:: The request ::
Retype the data exactly, from its first line to the line containing "import numpy as np", including both, and skip any picture.
─── Material provided ───
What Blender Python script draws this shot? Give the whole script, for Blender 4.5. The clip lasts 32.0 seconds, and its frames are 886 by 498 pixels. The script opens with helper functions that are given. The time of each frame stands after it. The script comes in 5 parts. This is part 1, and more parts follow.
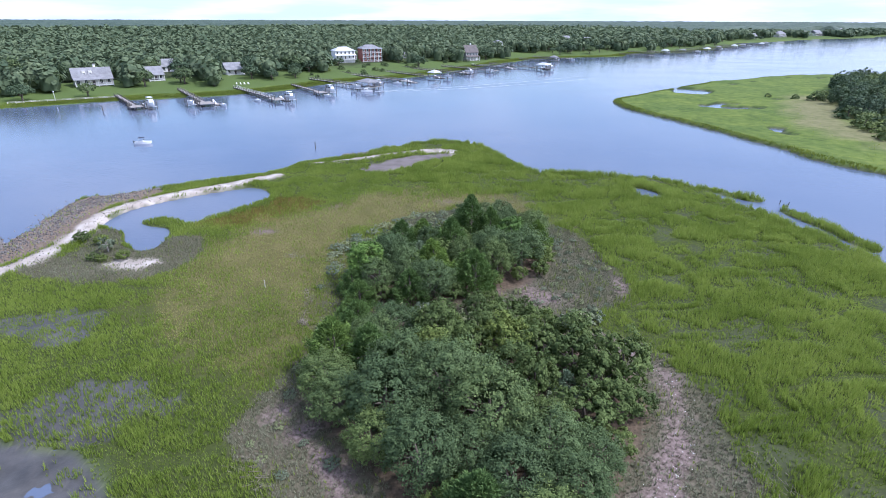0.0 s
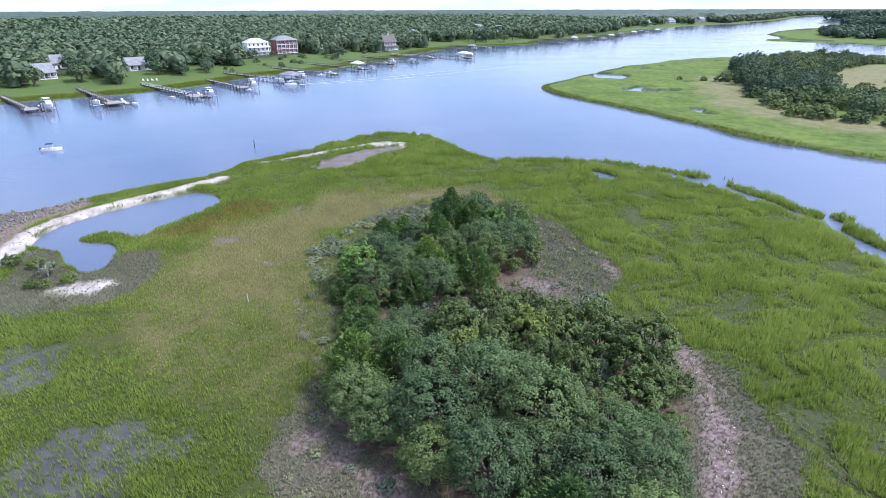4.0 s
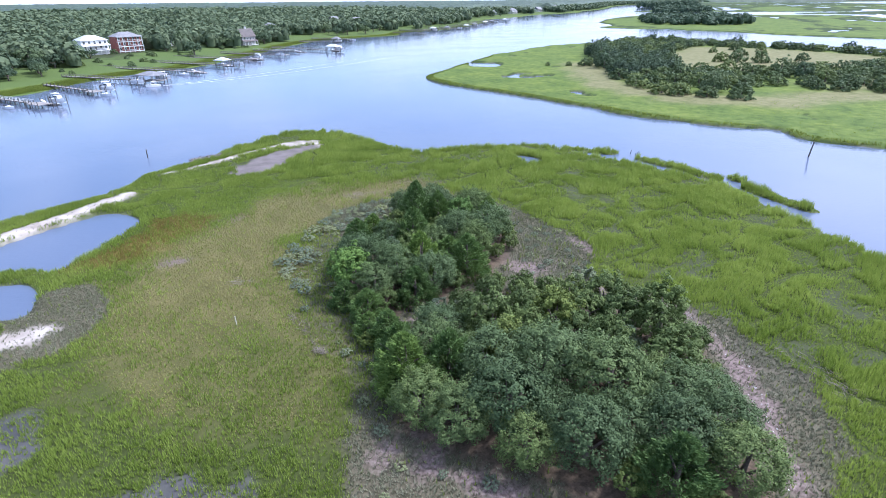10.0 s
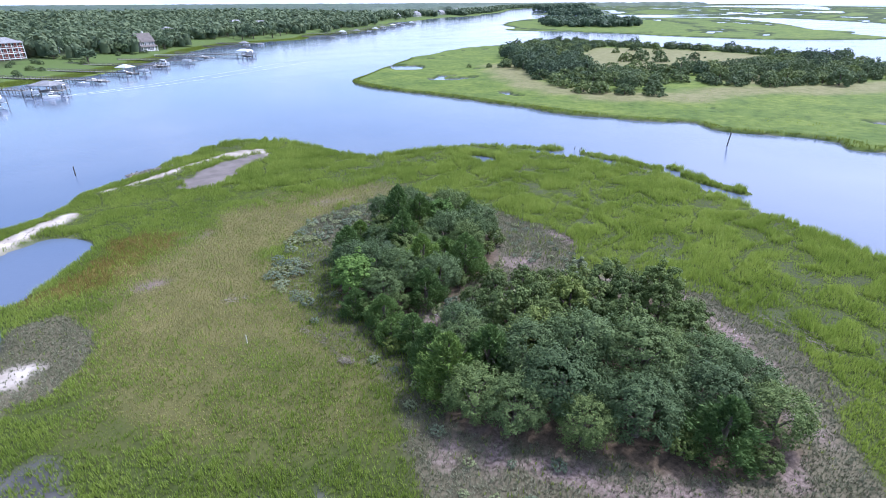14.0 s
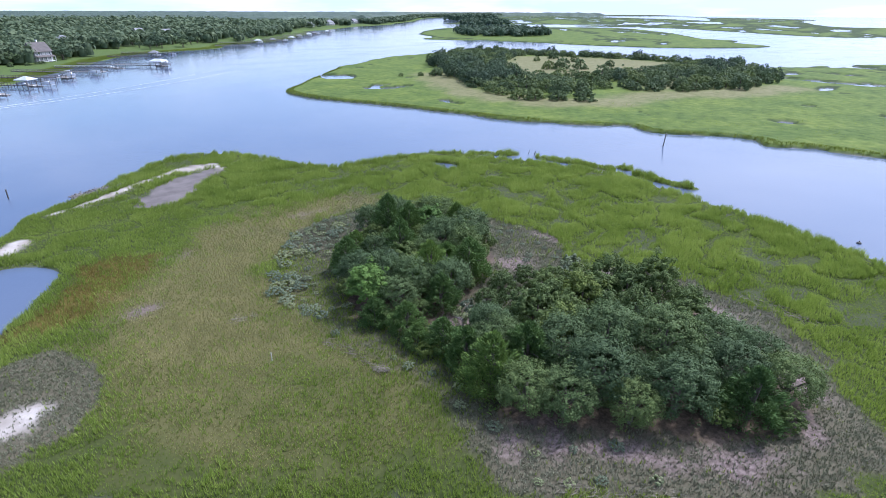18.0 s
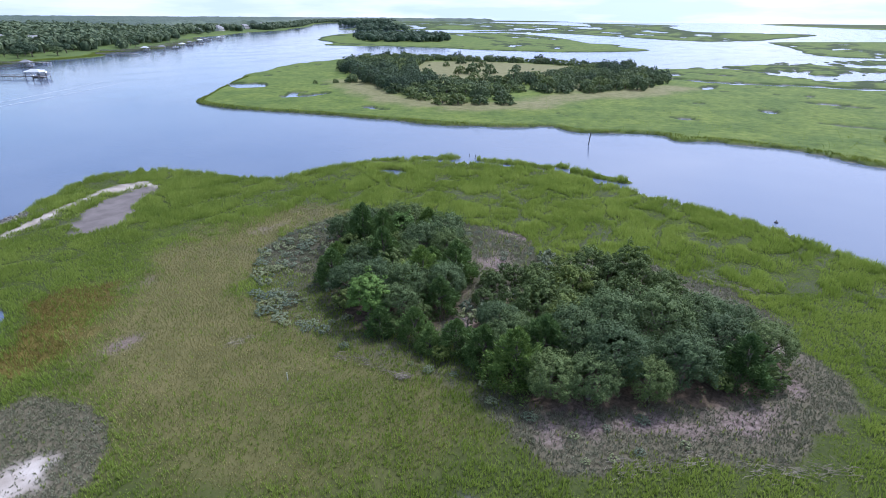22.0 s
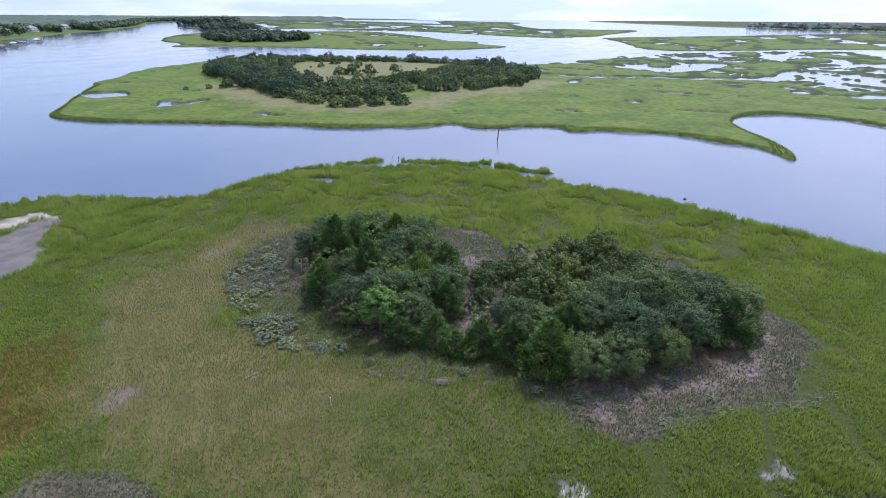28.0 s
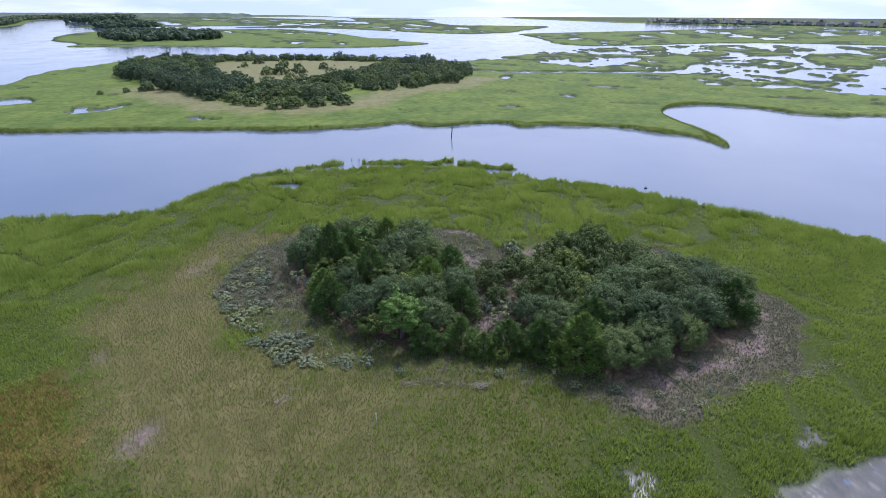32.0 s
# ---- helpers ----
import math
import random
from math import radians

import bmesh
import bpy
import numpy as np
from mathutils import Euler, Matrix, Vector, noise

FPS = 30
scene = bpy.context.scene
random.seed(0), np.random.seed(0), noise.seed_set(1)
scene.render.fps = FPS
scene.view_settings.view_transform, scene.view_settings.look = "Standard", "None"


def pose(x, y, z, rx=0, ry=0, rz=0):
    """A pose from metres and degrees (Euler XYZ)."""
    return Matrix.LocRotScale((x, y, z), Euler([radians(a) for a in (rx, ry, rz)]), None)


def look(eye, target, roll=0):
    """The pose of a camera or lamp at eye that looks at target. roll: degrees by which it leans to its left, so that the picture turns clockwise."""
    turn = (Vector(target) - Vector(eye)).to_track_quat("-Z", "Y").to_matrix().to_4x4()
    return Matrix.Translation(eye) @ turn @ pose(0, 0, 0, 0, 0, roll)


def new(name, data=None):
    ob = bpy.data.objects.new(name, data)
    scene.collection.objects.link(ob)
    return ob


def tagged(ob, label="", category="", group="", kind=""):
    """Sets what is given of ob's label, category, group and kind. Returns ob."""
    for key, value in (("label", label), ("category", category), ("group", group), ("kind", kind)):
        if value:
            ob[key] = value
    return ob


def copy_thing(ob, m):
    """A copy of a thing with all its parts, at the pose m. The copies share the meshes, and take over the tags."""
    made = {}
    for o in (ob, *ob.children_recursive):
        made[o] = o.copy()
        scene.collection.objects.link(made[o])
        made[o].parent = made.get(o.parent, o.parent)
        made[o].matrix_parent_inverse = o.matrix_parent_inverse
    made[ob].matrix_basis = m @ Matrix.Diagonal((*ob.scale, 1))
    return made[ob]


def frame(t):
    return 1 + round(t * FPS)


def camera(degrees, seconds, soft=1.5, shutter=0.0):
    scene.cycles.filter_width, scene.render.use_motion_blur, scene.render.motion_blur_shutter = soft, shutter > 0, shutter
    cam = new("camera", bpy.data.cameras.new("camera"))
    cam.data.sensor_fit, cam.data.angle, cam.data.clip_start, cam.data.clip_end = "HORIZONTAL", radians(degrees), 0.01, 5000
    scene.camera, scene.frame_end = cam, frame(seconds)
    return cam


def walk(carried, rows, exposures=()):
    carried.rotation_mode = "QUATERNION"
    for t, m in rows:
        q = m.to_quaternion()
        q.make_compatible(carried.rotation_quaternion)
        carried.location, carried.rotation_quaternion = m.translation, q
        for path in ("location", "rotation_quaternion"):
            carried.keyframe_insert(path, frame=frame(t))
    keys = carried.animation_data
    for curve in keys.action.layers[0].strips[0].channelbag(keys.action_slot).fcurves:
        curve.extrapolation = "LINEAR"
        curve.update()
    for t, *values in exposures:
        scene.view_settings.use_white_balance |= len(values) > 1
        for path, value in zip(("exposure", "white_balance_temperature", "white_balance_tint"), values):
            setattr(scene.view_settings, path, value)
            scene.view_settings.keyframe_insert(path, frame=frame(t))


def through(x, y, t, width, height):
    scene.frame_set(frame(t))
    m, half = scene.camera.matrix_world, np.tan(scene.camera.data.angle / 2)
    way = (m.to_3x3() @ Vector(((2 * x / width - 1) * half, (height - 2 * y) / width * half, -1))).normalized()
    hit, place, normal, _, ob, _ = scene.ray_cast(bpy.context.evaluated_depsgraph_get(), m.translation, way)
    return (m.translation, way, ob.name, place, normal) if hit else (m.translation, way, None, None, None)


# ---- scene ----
cam = camera(80.2, 32.0, 0.5)
PATH = [
    (0, (-2.765, 3.441, 34.658), (-2.772, 5.274, 33.859), 0.2),
    (0.5, (-3.952, 3.79, 34.563), (-3.913, 5.622, 33.762), 0.3),
    (1, (-5.197, 4.164, 34.546), (-5.117, 5.991, 33.738), 0.1),
    (1.5, (-6.297, 4.477, 34.453), (-6.188, 6.301, 33.64), 0.2),
    (2, (-7.436, 4.82, 34.385), (-7.306, 6.641, 33.567), 0.1),
    (2.5, (-8.599, 5.189, 34.339), (-8.445, 7.007, 33.52), -0.0),
    (3, (-9.795, 5.633, 34.292), (-9.608, 7.446, 33.468), 0.0),
    (3.5, (-11.068, 6.179, 34.28), (-10.831, 7.985, 33.454), -0.1),
    (5.5, (-16.216, 8.379, 34.372), (-15.801, 10.143, 33.525), -0.0),
    (6, (-17.453, 8.804, 34.385), (-17.0, 10.558, 33.535), 0.1),
    (6.5, (-18.572, 9.141, 34.381), (-18.084, 10.883, 33.529), -0.2),
    (7, (-19.804, 9.45, 34.381), (-19.282, 11.18, 33.523), -0.2),
    (7.5, (-21.037, 9.804, 34.372), (-20.481, 11.522, 33.512), -0.2),
    (8, (-22.278, 10.17, 34.332), (-21.688, 11.877, 33.473), -0.2),
    (8.5, (-23.503, 10.521, 34.278), (-22.883, 12.218, 33.419), -0.3),
    (9, (-24.669, 10.868, 34.224), (-24.016, 12.553, 33.367), -0.2),
    (9.5, (-25.823, 11.227, 34.188), (-25.127, 12.895, 33.331), -0.4),
    (10, (-27.006, 11.701, 34.177), (-26.262, 13.348, 33.321), -0.5),
    (10.5, (-28.221, 12.192, 34.181), (-27.434, 13.818, 33.322), -0.6),
    (11, (-29.441, 12.709, 34.198), (-28.619, 14.317, 33.337), -0.4),
    (11.5, (-30.694, 13.243, 34.253), (-29.841, 14.834, 33.392), -0.5),
    (12, (-31.886, 13.711, 34.328), (-30.997, 15.284, 33.47), -0.5),
    (12.5, (-33.118, 14.154, 34.421), (-32.193, 15.706, 33.564), -0.4),
    (13, (-34.445, 14.74, 34.508), (-33.487, 16.273, 33.653), -0.3),
    (13.5, (-35.726, 15.418, 34.539), (-34.735, 16.931, 33.685), -0.3),
    (14, (-37.024, 16.126, 34.536), (-36.002, 17.621, 33.686), -0.3),
    (14.5, (-38.349, 16.854, 34.554), (-37.295, 18.327, 33.707), -0.2),
    (16.5, (-43.126, 19.413, 34.853), (-41.952, 20.8, 34.019), 0.0),
    (17, (-44.335, 20.202, 34.895), (-43.133, 21.567, 34.063), 0.0),
    (17.5, (-45.429, 20.992, 34.871), (-44.202, 22.337, 34.044), 0.1),
    (18, (-46.536, 21.8, 34.909), (-45.28, 23.12, 34.085), 0.2),
    (18.5, (-47.64, 22.607, 34.995), (-46.356, 23.902, 34.174), 0.2),
    (19, (-48.789, 23.399, 35.103), (-47.476, 24.666, 34.284), 0.3),
    (19.5, (-49.853, 24.173, 35.174), (-48.51, 25.411, 34.36), 0.3),
    (20, (-50.876, 25.032, 35.275), (-49.505, 26.241, 34.462), 0.4),
    (20.5, (-51.822, 25.926, 35.34), (-50.421, 27.103, 34.532), 0.4),
    (21, (-52.816, 26.926, 35.418), (-51.386, 28.068, 34.61), 0.3),
    (21.5, (-53.78, 27.919, 35.43), (-52.322, 29.027, 34.624), 0.4),
    (22, (-54.667, 28.984, 35.457), (-53.18, 30.051, 34.65), 0.4),
    (22.5, (-55.482, 30.079, 35.482), (-53.973, 31.115, 34.676), 0.4),
    (23, (-56.366, 31.102, 35.511), (-54.838, 32.109, 34.704), 0.3),
    (23.5, (-57.261, 32.103, 35.584), (-55.715, 33.082, 34.778), 0.2),
    (24, (-58.072, 33.157, 35.648), (-56.512, 34.113, 34.84), 0.1),
    (24.5, (-58.737, 34.259, 35.693), (-57.156, 35.183, 34.888), 0.2),
    (25, (-59.288, 35.397, 35.758), (-57.686, 36.282, 34.952), 0.1),
    (25.5, (-59.978, 36.574, 35.78), (-58.356, 37.423, 34.975), 0.2),
    (27.5, (-62.588, 41.545, 36.476), (-60.893, 42.23, 35.665), 0.2),
    (28, (-63.088, 42.817, 36.55), (-61.378, 43.464, 35.739), 0.3),
    (28.5, (-63.561, 44.196, 36.604), (-61.837, 44.8, 35.79), 0.2),
    (29, (-63.901, 45.56, 36.647), (-62.167, 46.131, 35.831), 0.2),
    (29.5, (-64.183, 46.917, 36.676), (-62.44, 47.458, 35.859), 0.2),
    (30, (-64.405, 48.24, 36.694), (-62.654, 48.753, 35.876), 0.3),
    (30.5, (-64.693, 49.61, 36.762), (-62.932, 50.089, 35.944), 0.1),
    (31, (-64.878, 50.892, 36.812), (-63.109, 51.337, 35.992), 0.0),
    (31.5, (-65.05, 52.214, 36.876), (-63.273, 52.626, 36.056), -0.1),
    (32, (-65.246, 53.632, 36.911), (-63.462, 54.012, 36.091), 0.2),
]
walk(cam, [(t, look(eye, target, roll)) for t, eye, target, roll in PATH],
     [(0, 0.65, 5560, 18), (3, 0.76, 5550, 18), (6, 0.90, 5540, 18), (9, 0.97, 5500, 18), (14, 0.91, 5500, 18), (19, 0.6, 5500, 17), (25, 0.42, 5600, 17.5), (32, 0.34, 5720, 18)])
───
:: Finished task ::
What Blender Python script draws this shot? Give the whole script, for Blender 4.5. The clip lasts 32.0 seconds, and its frames are 886 by 498 pixels. The script opens with helper functions that are given. The time of each frame stands after it. The script comes in 5 parts. This is part 1, and more parts follow.
0.0 s
4.0 s
10.0 s
14.0 s
18.0 s
22.0 s
28.0 s
32.0 s
# ---- helpers ----
import math
import random
from math import radians

import bmesh
import bpy
import numpy as np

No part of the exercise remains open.